George Thomas at The Atlantic focuses on Mike Pence:

On January 6, 2021, from a parking garage under the Capitol Visitor Center, then–Vice President Mike Pence ordered the military to defend the Capitol against a violent insurrection. According to a taped deposition of  General Mark Milley, the chairman of the Joint Chiefs of Staff, Pence “issued very explicit, very direct, unambiguous orders” to him and Secretary of Defense Christopher Miller: “Get the military down here. Get the Guard here. Put down this situation.”

This is a problem—one that has been overshadowed by the larger events of  January 6. The constitutional authority to call out the military to defend the Capitol is vested in the president of the United States, not in the vice president. Why did Pence seize constitutional authority that wasn’t his?
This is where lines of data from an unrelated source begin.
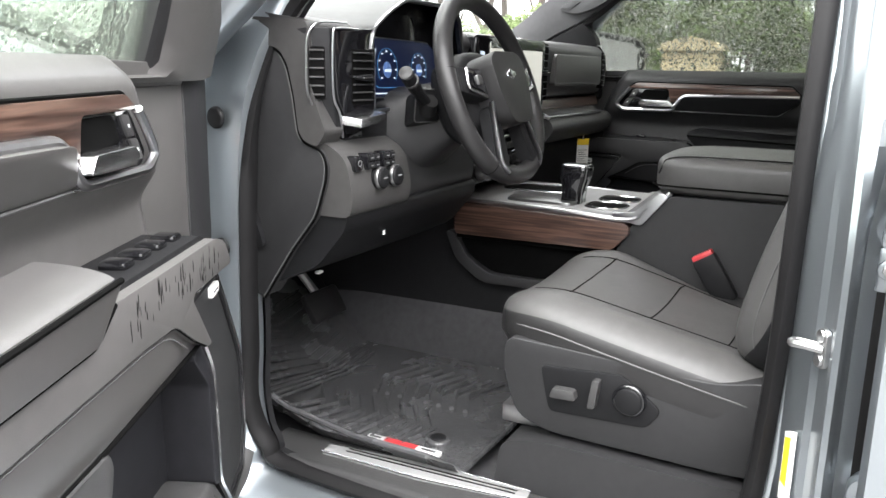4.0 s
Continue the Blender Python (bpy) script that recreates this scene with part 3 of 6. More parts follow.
    win, out_ = resample(WINDOW), resample(FRAME_OUT)
    mid = [a.lerp(b, 0.35) for a, b in zip(win, out_)]
    vs = []
    for loop, d in ((win, -0.055), (win, -0.035), (mid, -0.022), (out_, -0.028), (out_, -0.08), (win, -0.075)):
        vs.append([bm.verts.new(f(p.x, d, p.y)) for p in loop])
    for a, b in zip(vs, vs[1:] + vs[:1]):
        for i in range(n):
            bm.faces.new((a[i], a[(i + 1) % n], b[(i + 1) % n], b[i]))
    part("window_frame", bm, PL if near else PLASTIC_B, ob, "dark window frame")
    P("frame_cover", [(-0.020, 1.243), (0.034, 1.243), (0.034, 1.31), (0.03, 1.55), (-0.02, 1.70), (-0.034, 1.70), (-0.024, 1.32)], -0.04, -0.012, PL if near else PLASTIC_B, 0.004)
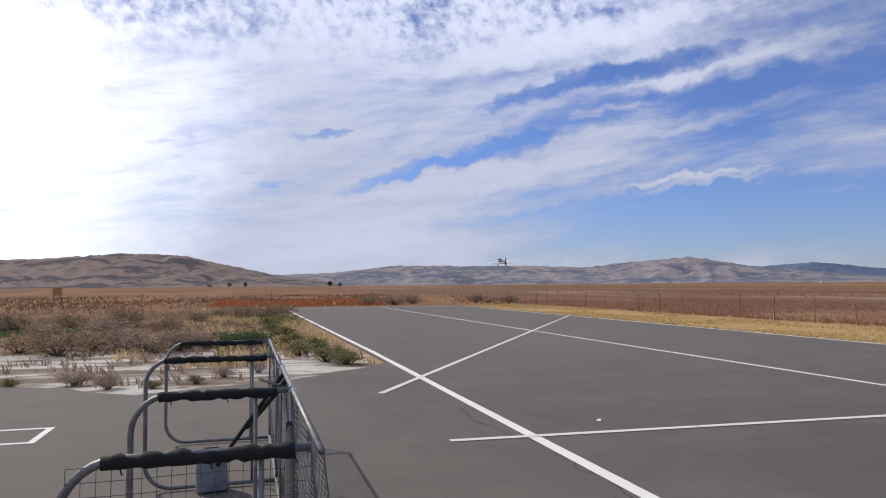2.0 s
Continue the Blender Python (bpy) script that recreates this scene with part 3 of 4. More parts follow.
def stripe(u0, v0, u1, v1, width, mat, z=0.004, label=""):
    d = Vector((u1 - u0, v1 - v0)).normalized()
    q = Vector((-d.y, d.x)) * width / 2
    n = max(2, int(math.hypot(u1 - u0, v1 - v0) / 1.5))
    verts, faces, rnd = [], [], random.Random(int(u0 * 7 + v1 * 13))
    for k in range(n + 1):
        u, v = u0 + (u1 - u0) * k / n, v0 + (v1 - v0) * k / n
        w = 1 + rnd.uniform(-0.06, 0.06)
        for s in (1, -1):
            verts.append((u + q.x * s * w, v + q.y * s * w, z))
    faces = [(2 * k, 2 * k + 1, 2 * k + 3, 2 * k + 2) for k in range(n)]
    return thing("line_marking", RUN, label, "road marking", kind="structure", data=pydata("line_marking", verts, faces, mat))


# the near edge line was painted by hand and wanders a little
EDGE_LINE = [(-54, 2.78), (-18, 3.06), (-2, 3.02), (9, 2.7), (56, 2.4)]


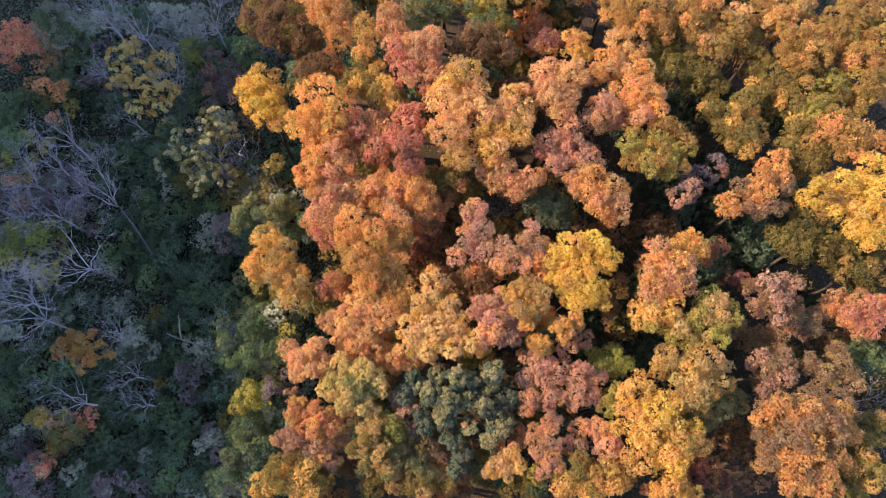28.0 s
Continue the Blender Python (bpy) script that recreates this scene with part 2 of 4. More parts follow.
# bough ends shared by all trees: fine ones over which the camera starts, simpler ones further off
CLUMPS = {
    "fine": [leaf_clump("fine_spray", 10 + k, 12, 0.36, 300, 5, 0.115, 0.075, LEAF, 160, 0.10) for k in range(6)],
    "oak": [leaf_clump("oak_spray", 30 + k, 8, 0.40, 170, 7, 0.18, 0.085, WAXY, 130, 0.12) for k in range(6)],
    "mid": [leaf_clump("mid_spray", 50 + k, 12, 0.36, 240, 4, 0.11, 0.08, LEAF, 120, 0.11) for k in range(5)],
    "far": [leaf_clump("far_spray", 70 + k, 12, 0.36, 210, 4, 0.105, 0.08, LEAF, 100, 0.13) for k in range(6)],
    "bush": [leaf_clump("bush_spray", 80 + k, 10, 0.38, 110, 4, 0.17, 0.12, LEAF, 60, 0.15) for k in range(5)],
    "low": [leaf_clump("low_spray", 90 + k, 10, 0.38, 90, 4, 0.18, 0.14, LEAF, 60) for k in range(4)],
}
SPRAY_SIZE = {"fine": 0.60, "oak": 0.50, "mid": 0.72, "far": 0.90}


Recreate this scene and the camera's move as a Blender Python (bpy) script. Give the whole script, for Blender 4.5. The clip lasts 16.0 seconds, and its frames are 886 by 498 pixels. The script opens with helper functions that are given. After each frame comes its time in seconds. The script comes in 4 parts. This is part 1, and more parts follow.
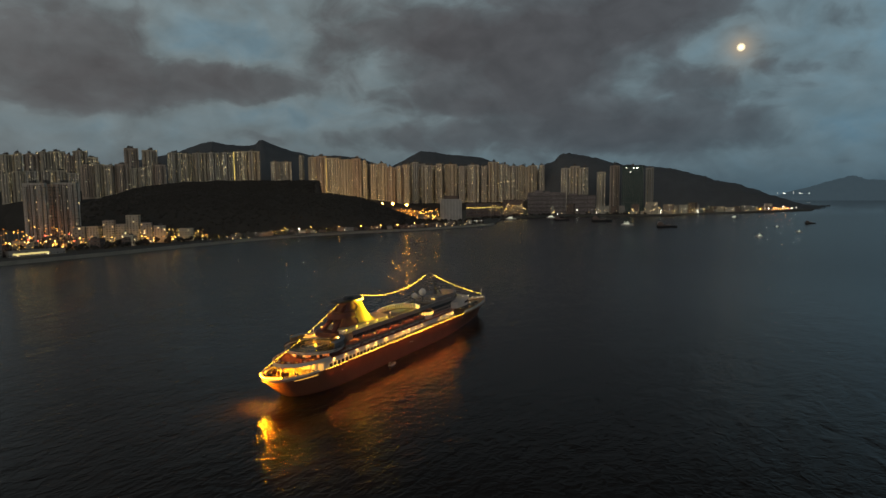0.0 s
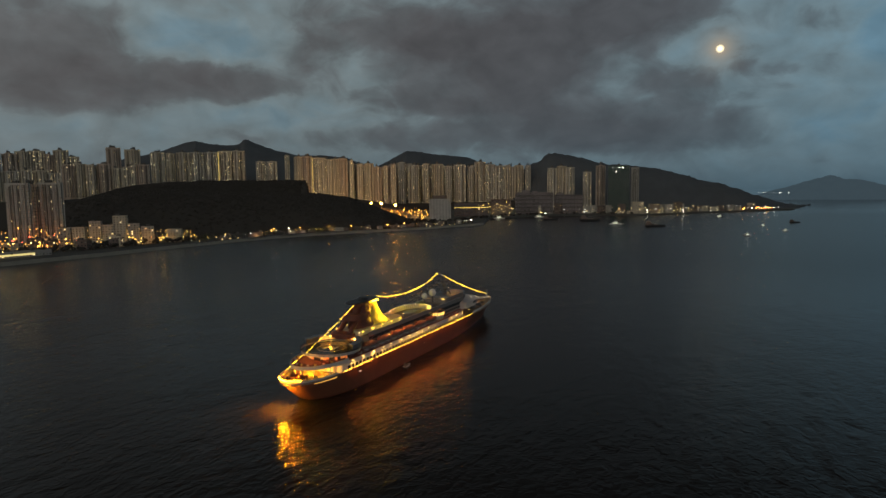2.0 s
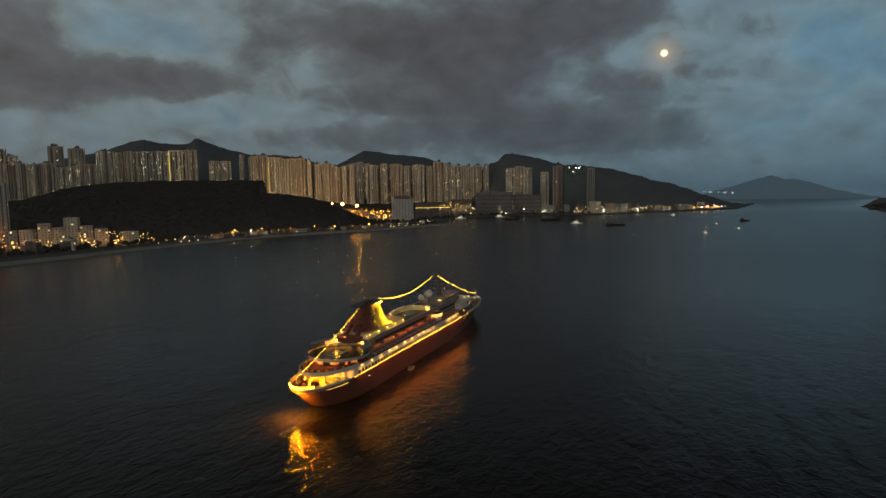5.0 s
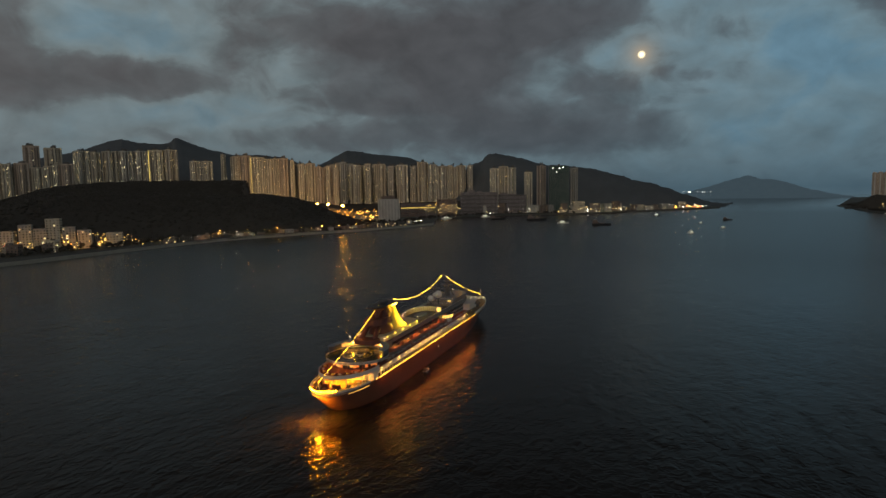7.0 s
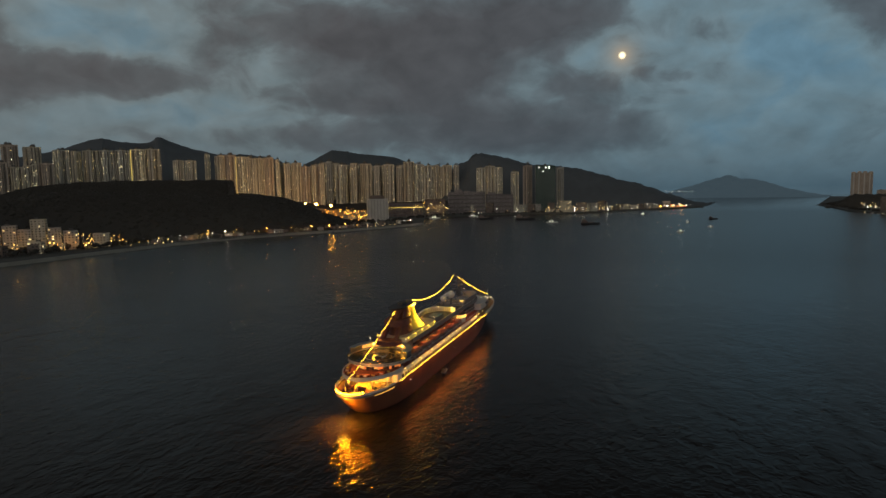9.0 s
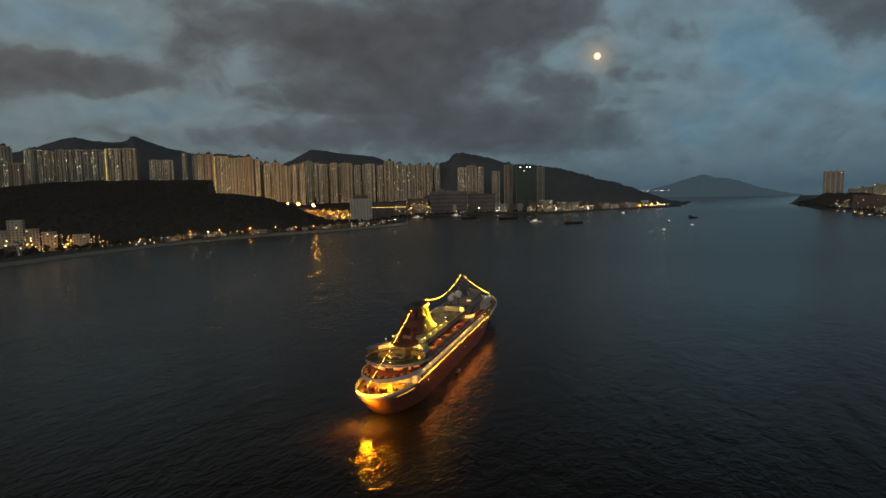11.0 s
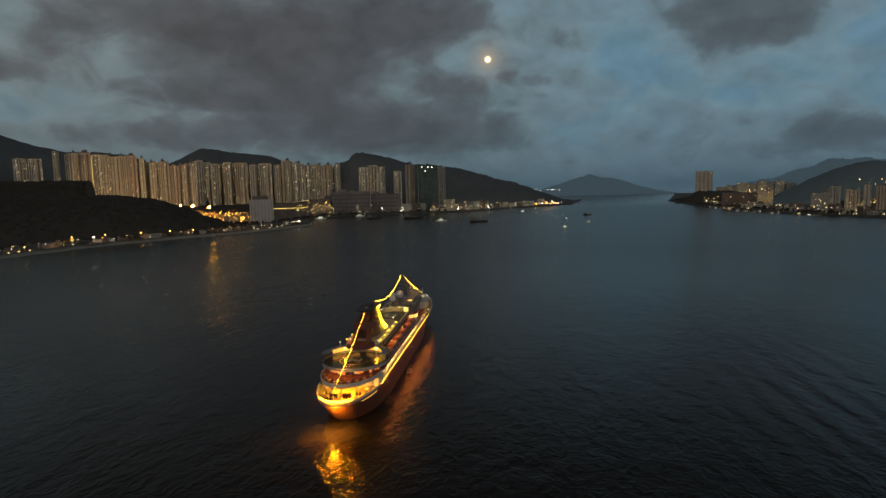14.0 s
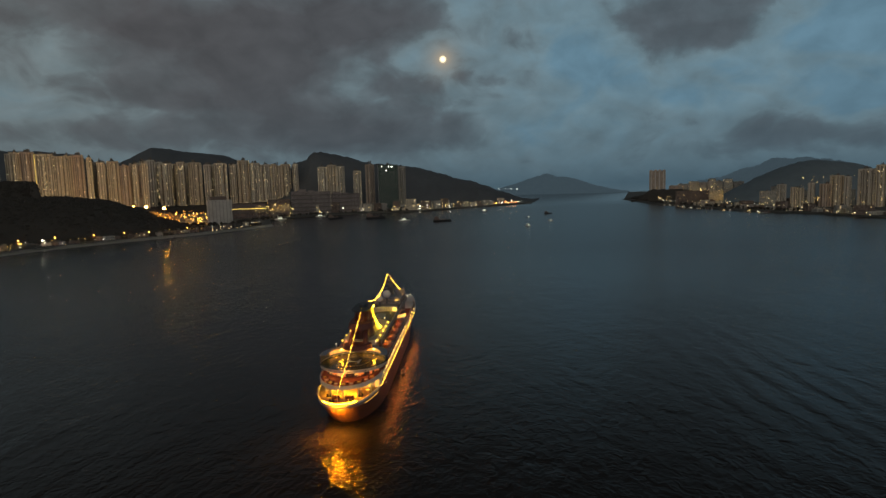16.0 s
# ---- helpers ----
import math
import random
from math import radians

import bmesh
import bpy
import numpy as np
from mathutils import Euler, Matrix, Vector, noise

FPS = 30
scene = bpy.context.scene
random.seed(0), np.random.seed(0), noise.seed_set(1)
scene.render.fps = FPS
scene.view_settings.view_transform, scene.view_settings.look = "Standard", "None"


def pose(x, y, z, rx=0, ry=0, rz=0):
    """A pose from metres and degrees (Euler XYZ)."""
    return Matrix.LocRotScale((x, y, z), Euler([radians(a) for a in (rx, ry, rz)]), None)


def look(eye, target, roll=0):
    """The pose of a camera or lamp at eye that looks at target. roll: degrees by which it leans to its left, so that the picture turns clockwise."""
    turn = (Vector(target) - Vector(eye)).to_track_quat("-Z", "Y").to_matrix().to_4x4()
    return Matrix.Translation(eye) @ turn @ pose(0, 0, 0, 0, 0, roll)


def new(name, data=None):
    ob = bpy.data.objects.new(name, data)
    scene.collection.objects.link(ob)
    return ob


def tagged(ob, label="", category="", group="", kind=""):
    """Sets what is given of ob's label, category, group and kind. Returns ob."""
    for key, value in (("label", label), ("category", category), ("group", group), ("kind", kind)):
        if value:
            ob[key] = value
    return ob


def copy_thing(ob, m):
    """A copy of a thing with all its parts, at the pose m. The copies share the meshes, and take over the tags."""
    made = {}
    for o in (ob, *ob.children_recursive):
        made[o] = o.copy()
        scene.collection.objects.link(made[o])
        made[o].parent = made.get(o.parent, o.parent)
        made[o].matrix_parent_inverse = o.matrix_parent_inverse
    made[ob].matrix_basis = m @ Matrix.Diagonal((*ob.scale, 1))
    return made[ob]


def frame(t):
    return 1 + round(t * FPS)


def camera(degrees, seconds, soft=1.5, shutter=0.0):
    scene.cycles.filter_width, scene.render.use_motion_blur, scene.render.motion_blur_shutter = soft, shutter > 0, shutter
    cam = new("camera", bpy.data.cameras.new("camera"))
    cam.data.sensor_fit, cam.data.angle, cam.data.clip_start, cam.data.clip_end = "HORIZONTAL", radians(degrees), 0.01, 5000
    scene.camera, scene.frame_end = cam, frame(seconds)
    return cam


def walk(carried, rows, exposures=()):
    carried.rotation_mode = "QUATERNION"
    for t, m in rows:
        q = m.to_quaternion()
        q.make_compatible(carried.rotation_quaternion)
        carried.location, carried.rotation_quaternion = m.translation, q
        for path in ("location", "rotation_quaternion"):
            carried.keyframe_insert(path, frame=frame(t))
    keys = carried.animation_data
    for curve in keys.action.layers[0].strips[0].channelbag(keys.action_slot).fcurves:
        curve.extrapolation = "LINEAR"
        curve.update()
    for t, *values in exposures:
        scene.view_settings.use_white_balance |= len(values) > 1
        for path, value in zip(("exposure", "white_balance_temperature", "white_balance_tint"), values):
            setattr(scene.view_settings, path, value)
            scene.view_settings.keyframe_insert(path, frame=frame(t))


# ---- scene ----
# ---------------------------------------------------------------- camera
SEA_LEVEL = 2.3
cam = camera(74.2, 16.0)
PATH = [
    (0, (154.91, -191.43, 77.56), (-809.8, 1550.0, -113.7), -0.61),
    (0.5, (151.66, -192.58, 77.55), (-804.8, 1553.4, -114.2), -0.63),
    (1, (148.43, -193.71, 77.55), (-797.8, 1557.8, -114.4), -0.66),
    (1.5, (145.20, -194.80, 77.54), (-788.9, 1563.2, -114.6), -0.67),
    (2, (141.92, -195.91, 77.55), (-773.7, 1571.8, -114.8), -0.68),
    (2.5, (138.58, -197.05, 77.55), (-760.2, 1579.2, -115.2), -0.70),
    (3, (135.17, -198.16, 77.55), (-744.4, 1587.7, -115.4), -0.72),
    (3.5, (131.71, -199.20, 77.55), (-724.4, 1598.0, -115.5), -0.74),
    (4, (128.19, -200.15, 77.55), (-696.5, 1611.7, -115.7), -0.76),
    (6.5, (110.27, -204.29, 77.67), (-616.3, 1648.9, -116.5), -0.84),
    (7, (106.69, -205.08, 77.70), (-606.5, 1653.3, -116.6), -0.86),
    (7.5, (103.11, -205.88, 77.72), (-599.2, 1656.6, -116.8), -0.86),
    (8, (99.50, -206.73, 77.73), (-590.7, 1660.2, -117.6), -0.87),
    (8.5, (95.87, -207.59, 77.76), (-579.1, 1664.9, -117.9), -0.89),
    (9, (92.27, -208.47, 77.78), (-566.7, 1669.6, -118.4), -0.91),
    (11.5, (74.68, -212.82, 77.92), (-471.5, 1700.8, -121.6), -1.03),
    (12, (71.19, -213.61, 77.93), (-418.6, 1715.1, -122.5), -1.05),
    (12.5, (67.68, -214.31, 77.93), (-361.7, 1728.6, -123.8), -1.12),
    (13, (64.15, -214.86, 77.93), (-303.8, 1740.5, -124.9), -1.18),
    (13.5, (60.63, -215.23, 77.92), (-245.8, 1750.6, -126.4), -1.25),
    (14, (57.13, -215.44, 77.91), (-190.2, 1758.5, -127.8), -1.32),
    (14.5, (53.63, -215.55, 77.88), (-137.6, 1764.5, -129.4), -1.37),
    (15, (50.02, -215.62, 77.85), (-86.9, 1768.7, -130.9), -1.43),
    (15.5, (46.31, -215.70, 77.82), (-68.9, 1769.9, -131.9), -1.49),
    (16, (42.55, -215.79, 77.79), (-59.8, 1770.5, -132.8), -1.54),
]

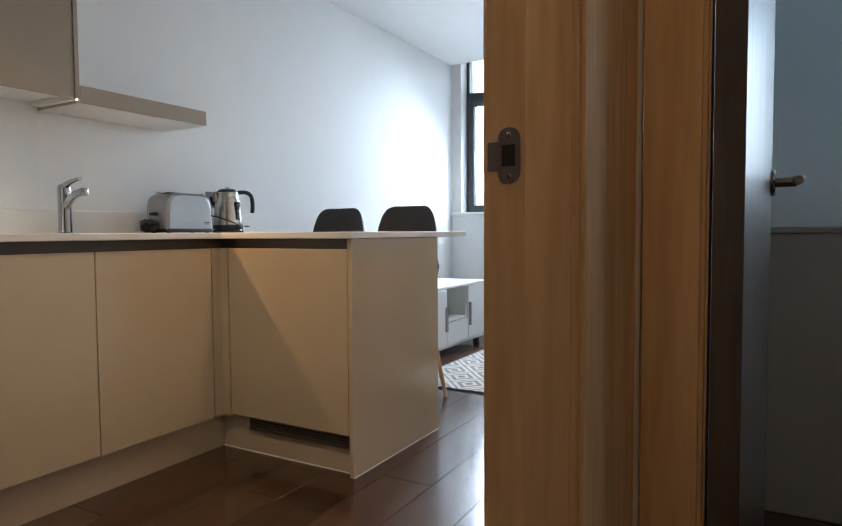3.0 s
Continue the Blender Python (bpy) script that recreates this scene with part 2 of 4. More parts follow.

The country needs answers to this question, and it needs them from Pence,  not from his chief of staff or his counsel.

And in an interview, Cook Political Report’s Amy Walter says the political environment is turning more favorable to Democrats:

With just 11 weeks until Election Day, Democrats are trying to defy two close-to-ironclad rules of electoral politics: Parties that hold the presidency almost always perform poorly in the midterms, and their performance tracks fairly closely with the president’s approval rating. But while  President Biden  remains unpopular, a confluence of factors has put Democrats in a significantly better position than expected. Can it last? I spoke with Amy Walter, the publisher and editor-in-chief of the venerable  Cook Political Report, to try to divine the answer.

On a final note, this is a great piece from Elie Mystal at The Nation on the impact of Justice Sotomayor:

While the rest of the country was reeling from the Supreme Court’s decision in June to take away the right to abortion, Justice Sonia Maria Sotomayor was working. As her conservative colleagues planned victory tours and  dinners atMorton’s, Sotomayor crafted dissents. She and her team of clerks worked to the last moment of the court’s term, laying out a case against the conservatives’ manipulation of laws and perversion of justice. And she did this despite the fact that the cases on which she was laboring  may never even  make it to the Supreme Court of the United States.